Regardless of where your company finds itself on your personalization journey, a foundational framework can make a huge difference in execution. At the BORN Group, we use a framework called STRIDE, a closed loop approach with four key components:

  • Systematic Tracking: You must think of your entire customer journey, and diligently track data and interactions from all touchpoints and channels during the journey from prospect to customer to customer for life – while being diligent about privacy and compliance!
  • Resolution of Identity: Remember the big goal: personalization. The key component of that word is person – the individual you’re trying to reach, the person who wants useful content and a great experience as a prospect and as a customer. To deliver on this necessity requires that you understand the identity of that person using a unified customer profile and obtaining a 360° view of that customer. Resolution of identity often uses probabilistic and deterministic matching as well as lookalike models.
  • Informed Decision Science: When you have assembled the data and identified the customer profile, you create actionable insights. Then use informed decision science to design the best combination of content, offer, and channel.
  • Effective Activation: Now you’re ready to activate your insights and execute your personalization strategy. Obviously, what you learn from effective activation flows back into the STRIDE framework – an ongoing closed-loop optimization effort.

Given the enormous progress of generative AI in the last year, you’ll want to consider AI in your personalization efforts – it can add value throughout the process. Marketers are already using generative AI to create new personalized content – text, images, and video – at scale, significantly improving time-to-market. But quality and uniqueness depend on user guidance, and there’s a real need for the ability to vet content for copyright issues, privacy concerns, and compliance with branding guidelines before content is deployed.
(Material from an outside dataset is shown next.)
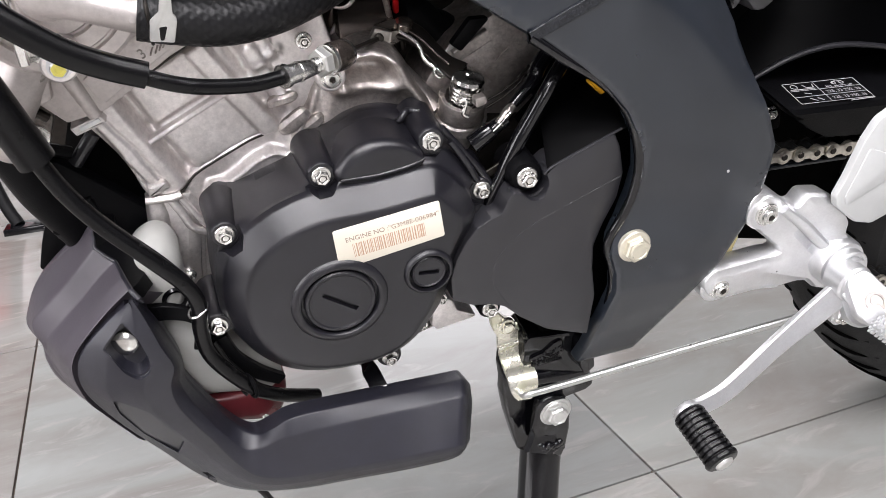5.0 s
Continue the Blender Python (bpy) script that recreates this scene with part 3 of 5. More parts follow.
part("front_rib", tube([(-106, 19, -62), (-100.5, 8, -60), (-95, -3.5, -58), (-84.5, -10, -58)], [3.4, 3.0, 3.0, 2.4], 12), CAST, crankcase)
part("front_rib", tube([(-99.5, 19, -62), (-92, 6, -60), (-86, -4, -58)], [2.6, 2.4, 2.0], 10), CAST, crankcase)
part("front_column", tube([(-114, 20, -70), (-115, 4, -68), (-116, -12, -68), (-116, -34, -70)], [8, 8.6, 8, 7], 18), CAST, crankcase)
part("front_flange", ribbon([(-121, 19.5, -62), (-112, 20.5, -60), (-104, 20.5, -60), (-98, 22, -60)], 5.5, 7, round_=0.8), CAST, crankcase)
# made-up lump in place of the brown tyre on the floor beyond
part("underside_stand_in", plate(fillet([(-0.5, -142), (41, -146.5), (74, -116), (95, -119.5), (111.5, -135.5), (95, -146), (67.5, -154.5), (19, -166)], 8), -180, -70, 10), CAST_DARK, crankcase, "brownish lump standing in for a tyre behind the engine")
part("case_lug", plate(fillet([(60.5, -93), (61.5, -78.5, 4), (66, -68.5, 5), (76.5, -72, 5), (81, -83), (100, -92.5), (65, -98.5)], 3), -40, -10, 2), CAST, crankcase)
bolt((*[(68, -68.5)][0], -9), 8.5, crankcase, "hex", STEEL)
bolt((*[(54.5, -92.5)][0], -12), 7.5, crankcase, "hex", STEEL)
# added black sheet where only deep shade lies above the engine
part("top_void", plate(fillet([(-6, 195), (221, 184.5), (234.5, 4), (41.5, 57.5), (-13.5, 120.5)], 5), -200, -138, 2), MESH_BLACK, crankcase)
bolt((*[(-103.5, -38)][0], -52), 10, crankcase, "hex", STEEL)

# cylinder block and head
_cyl = [(-150, 86), (-107, 103.5), (-77, 118.5), (-46.5, 136), (3.5, 146), (16.5, 95.5), (-8, 64), (-24, 59.5), (-37.5, 55.5), (-49, 52), (-67, 43.5), (-87, 33), (-96, 24.5), (-105.5, 21.5), (-119.5, 21), (-122.5, 28), (-124.5, 38), (-128.5, 48.5), (-137, 62), (-147.5, 77.5)]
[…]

Generative AI is also playing an important role in gleaning insights from data and helping with decision-making. A good example is sentiment analysis, turning disparate data points into a valid perspective on customer satisfaction. AI and machine learning can also play key roles in determining the “next best experience” (NBX) at scale.

For telecom companies, and companies in many other sectors, the decision to use personalization is a matter of when – not if. The possibility of using data, analytics, and technology to deliver extremely granular and highly customized experiences to your clients and prospects may be the key source of competitive advantage in today’s marketing.